● Data excerpt
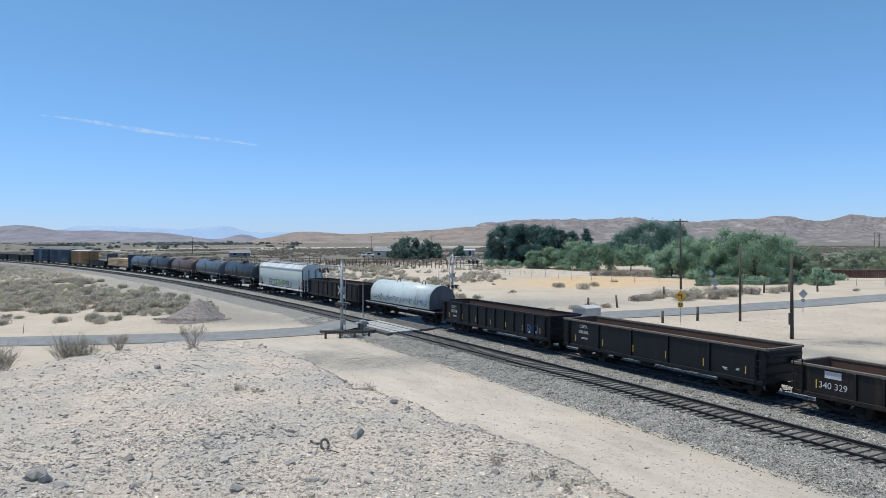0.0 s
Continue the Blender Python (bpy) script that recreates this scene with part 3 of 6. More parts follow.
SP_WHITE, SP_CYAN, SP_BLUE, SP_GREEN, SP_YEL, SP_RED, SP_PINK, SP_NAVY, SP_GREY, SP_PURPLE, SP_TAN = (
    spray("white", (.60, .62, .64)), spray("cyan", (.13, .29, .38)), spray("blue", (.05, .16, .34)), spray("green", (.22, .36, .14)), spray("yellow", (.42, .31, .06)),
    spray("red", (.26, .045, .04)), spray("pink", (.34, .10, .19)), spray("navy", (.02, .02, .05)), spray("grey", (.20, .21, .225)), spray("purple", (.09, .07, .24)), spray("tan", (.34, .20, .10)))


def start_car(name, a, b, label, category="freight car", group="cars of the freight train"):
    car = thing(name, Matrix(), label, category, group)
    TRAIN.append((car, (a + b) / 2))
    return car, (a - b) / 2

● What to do
Without any pictures, reproduce the lines from the first one in the material through the line that has "(.34, .20, .10)))", exactly as they appear.

● Output of the task
0.0 s
Continue the Blender Python (bpy) script that recreates this scene with part 3 of 6. More parts follow.
SP_WHITE, SP_CYAN, SP_BLUE, SP_GREEN, SP_YEL, SP_RED, SP_PINK, SP_NAVY, SP_GREY, SP_PURPLE, SP_TAN = (
    spray("white", (.60, .62, .64)), spray("cyan", (.13, .29, .38)), spray("blue", (.05, .16, .34)), spray("green", (.22, .36, .14)), spray("yellow", (.42, .31, .06)),
    spray("red", (.26, .045, .04)), spray("pink", (.34, .10, .19)), spray("navy", (.02, .02, .05)), spray("grey", (.20, .21, .225)), spray("purple", (.09, .07, .24)), spray("tan", (.34, .20, .10)))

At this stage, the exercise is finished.